The rajah's fortunes, based on heavy opium taxes, wax and wane. Churches are built; there are gardens, a gazebo and an ear-splitting band. Bloodthirsty battles are waged against and among the indigenous Dyak tribes on the steaming rivers of the interior. Barr rules by a system of white ``residents,'' the often half-crazed and foolhardy commanders of far-flung outposts. A young relative, Richard Hogg, proves ablest of them all. His approach to ``peacekeeping'' includes decapitation (to save bullets), burning of houses, and killing of women, because, he explains to a female colonist, ``No Dyak female will accept a man without an extra head. Women are the principal instigators of their bloody campaigns.'' Hogg is colonialism's evolutionary next step and Barr's heir apparent: mesmerizing, horrifying and indispensable.

Meanwhile, after spells of promise, Melie's fortunes turn increasingly grim. Her first two pregnancies end in stillbirths. The third infant survives, and grows into a ``merry, bright presence'' until she, too, is swept away, age 4, by a cholera epidemic. Sorrowing Melie conceives again: That year ``It was a rain of infants, a torrent of sweet young flesh to be flushed out in storm drains, gills flapping in the mud . . . like the little turtles at Talang Talang.'' Melie gives birth to twin boys.

And the twins, in their turn, will die in childhood, as does the parent-less native boy Melie takes in, as do, like a steady, increasing patter of rain, the infants and children and adoptees of friends and servants and enemies, who themselves will succumb before their time, to smallpox, kris blade, floodwater, or vengeful spirits. Godshalk, in the publisher's note, describes her novel as being ``about all aspects of human love, and the genius we have developed for missing it.'' To this reader ``Kalimantaan'' is far more an exploration of the ways of death, and its genius for finding us.

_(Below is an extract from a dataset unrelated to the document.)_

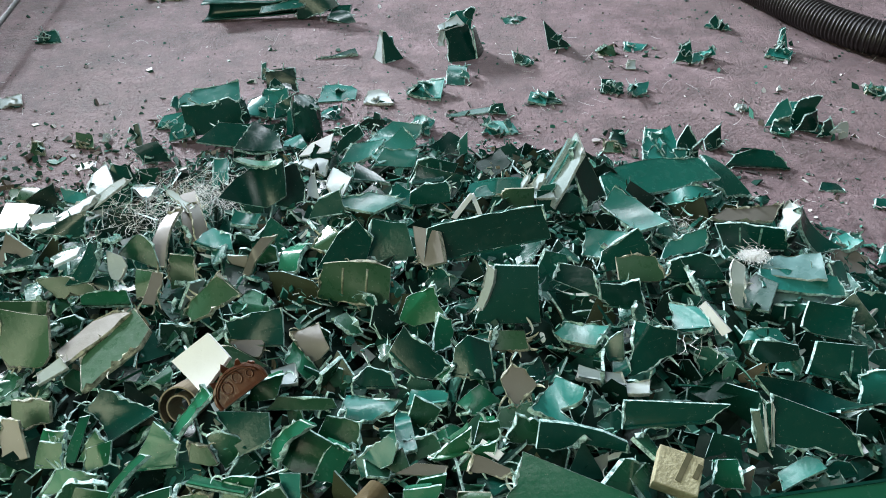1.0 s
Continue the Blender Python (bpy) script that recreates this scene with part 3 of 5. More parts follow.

It is uncommon for a work of fiction to finish, as this one does, with a lengthy list of source material. ``Kalimantaan'' follows closely the real-life history of the ``white raj'': the rise and fall of the Boone family in Sarawak as documented in their own copious writings and fictionalized most notably by their near-contemporary, Joseph Conrad. (While ``Lord Jim'' is most obviously Boone-inspired, it is the spirit of ``Heart of Darkness'' that suffuses the present work.)

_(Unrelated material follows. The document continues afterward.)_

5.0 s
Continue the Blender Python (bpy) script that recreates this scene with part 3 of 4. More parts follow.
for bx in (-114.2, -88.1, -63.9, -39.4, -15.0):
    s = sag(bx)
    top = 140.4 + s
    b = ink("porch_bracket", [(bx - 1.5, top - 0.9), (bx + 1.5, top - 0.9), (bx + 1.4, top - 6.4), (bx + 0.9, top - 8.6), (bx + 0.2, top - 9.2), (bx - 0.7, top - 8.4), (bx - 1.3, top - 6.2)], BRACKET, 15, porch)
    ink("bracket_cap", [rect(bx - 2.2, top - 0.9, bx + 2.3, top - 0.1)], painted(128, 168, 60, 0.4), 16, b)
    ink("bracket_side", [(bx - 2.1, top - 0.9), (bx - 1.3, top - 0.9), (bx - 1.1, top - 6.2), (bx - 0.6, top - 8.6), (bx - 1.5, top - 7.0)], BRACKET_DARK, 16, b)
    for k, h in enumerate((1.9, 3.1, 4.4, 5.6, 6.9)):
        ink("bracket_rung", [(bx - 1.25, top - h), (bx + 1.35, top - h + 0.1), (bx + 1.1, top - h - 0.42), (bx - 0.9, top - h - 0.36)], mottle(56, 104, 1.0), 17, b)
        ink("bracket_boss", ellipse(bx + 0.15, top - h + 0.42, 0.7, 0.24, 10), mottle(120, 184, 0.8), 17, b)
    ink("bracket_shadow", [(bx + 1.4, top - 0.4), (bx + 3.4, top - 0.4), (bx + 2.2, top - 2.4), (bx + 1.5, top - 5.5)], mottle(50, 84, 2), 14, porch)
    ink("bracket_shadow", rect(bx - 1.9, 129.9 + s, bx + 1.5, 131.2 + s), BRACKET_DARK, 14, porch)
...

To ask whether ``Kalimantaan'' is, exactly, fiction, is all too reminiscent of the debate over memoir-as-novel, novel-as-memoir. Does it matter? Conrad himself wrote, ``Imagination, not invention, is the supreme master of art as of life.'' Imagination, then: This novel splendidly conjures up the experience of whites under raj, especially of women, in stunning images. But what about the inner lives of the ``black creatures,'' as Dyaks are here termed, and of the ``impassive'' Chinese? They figure only sketchily as exotic Others -- stylized actors. It is perhaps not surprising that 10 years' immersion in the memoirs of Victorian imperialists might constrain a scholar's view. In a novelist, the effect is of a strange ventriloquism, an impassioned voice thrown backward over time.